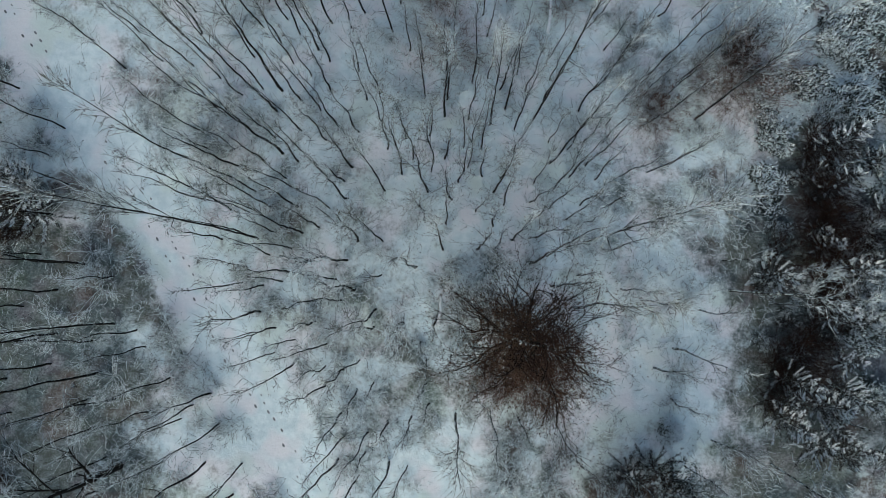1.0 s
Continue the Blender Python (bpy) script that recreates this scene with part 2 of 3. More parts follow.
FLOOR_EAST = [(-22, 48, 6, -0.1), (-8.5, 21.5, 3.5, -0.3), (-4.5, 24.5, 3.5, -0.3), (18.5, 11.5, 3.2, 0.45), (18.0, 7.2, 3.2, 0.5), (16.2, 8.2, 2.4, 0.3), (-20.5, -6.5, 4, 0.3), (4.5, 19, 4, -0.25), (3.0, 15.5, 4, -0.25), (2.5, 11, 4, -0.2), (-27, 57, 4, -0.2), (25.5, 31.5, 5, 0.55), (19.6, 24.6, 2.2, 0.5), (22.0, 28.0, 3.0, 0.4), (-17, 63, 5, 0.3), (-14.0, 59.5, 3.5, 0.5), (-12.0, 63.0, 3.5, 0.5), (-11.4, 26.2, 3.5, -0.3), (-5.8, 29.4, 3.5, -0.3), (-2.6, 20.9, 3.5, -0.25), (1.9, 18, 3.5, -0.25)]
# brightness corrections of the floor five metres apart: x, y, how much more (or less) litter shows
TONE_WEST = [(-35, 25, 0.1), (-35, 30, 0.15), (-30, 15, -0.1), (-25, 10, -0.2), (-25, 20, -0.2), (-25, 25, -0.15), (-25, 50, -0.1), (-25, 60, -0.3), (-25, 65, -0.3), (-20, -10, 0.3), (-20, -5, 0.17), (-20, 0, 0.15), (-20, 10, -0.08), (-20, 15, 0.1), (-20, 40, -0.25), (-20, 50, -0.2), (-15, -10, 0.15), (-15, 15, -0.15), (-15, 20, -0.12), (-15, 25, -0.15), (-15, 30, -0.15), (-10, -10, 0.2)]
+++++
§ **Required work**
Set every line down exactly as written, leaving each picture out.

§ **Output for this exercise**
1.0 s
Continue the Blender Python (bpy) script that recreates this scene with part 2 of 3. More parts follow.
FLOOR_EAST = [(-22, 48, 6, -0.1), (-8.5, 21.5, 3.5, -0.3), (-4.5, 24.5, 3.5, -0.3), (18.5, 11.5, 3.2, 0.45), (18.0, 7.2, 3.2, 0.5), (16.2, 8.2, 2.4, 0.3), (-20.5, -6.5, 4, 0.3), (4.5, 19, 4, -0.25), (3.0, 15.5, 4, -0.25), (2.5, 11, 4, -0.2), (-27, 57, 4, -0.2), (25.5, 31.5, 5, 0.55), (19.6, 24.6, 2.2, 0.5), (22.0, 28.0, 3.0, 0.4), (-17, 63, 5, 0.3), (-14.0, 59.5, 3.5, 0.5), (-12.0, 63.0, 3.5, 0.5), (-11.4, 26.2, 3.5, -0.3), (-5.8, 29.4, 3.5, -0.3), (-2.6, 20.9, 3.5, -0.25), (1.9, 18, 3.5, -0.25)]
# brightness corrections of the floor five metres apart: x, y, how much more (or less) litter shows
TONE_WEST = [(-35, 25, 0.1), (-35, 30, 0.15), (-30, 15, -0.1), (-25, 10, -0.2), (-25, 20, -0.2), (-25, 25, -0.15), (-25, 50, -0.1), (-25, 60, -0.3), (-25, 65, -0.3), (-20, -10, 0.3), (-20, -5, 0.17), (-20, 0, 0.15), (-20, 10, -0.08), (-20, 15, 0.1), (-20, 40, -0.25), (-20, 50, -0.2), (-15, -10, 0.15), (-15, 15, -0.15), (-15, 20, -0.12), (-15, 25, -0.15), (-15, 30, -0.15), (-10, -10, 0.2)]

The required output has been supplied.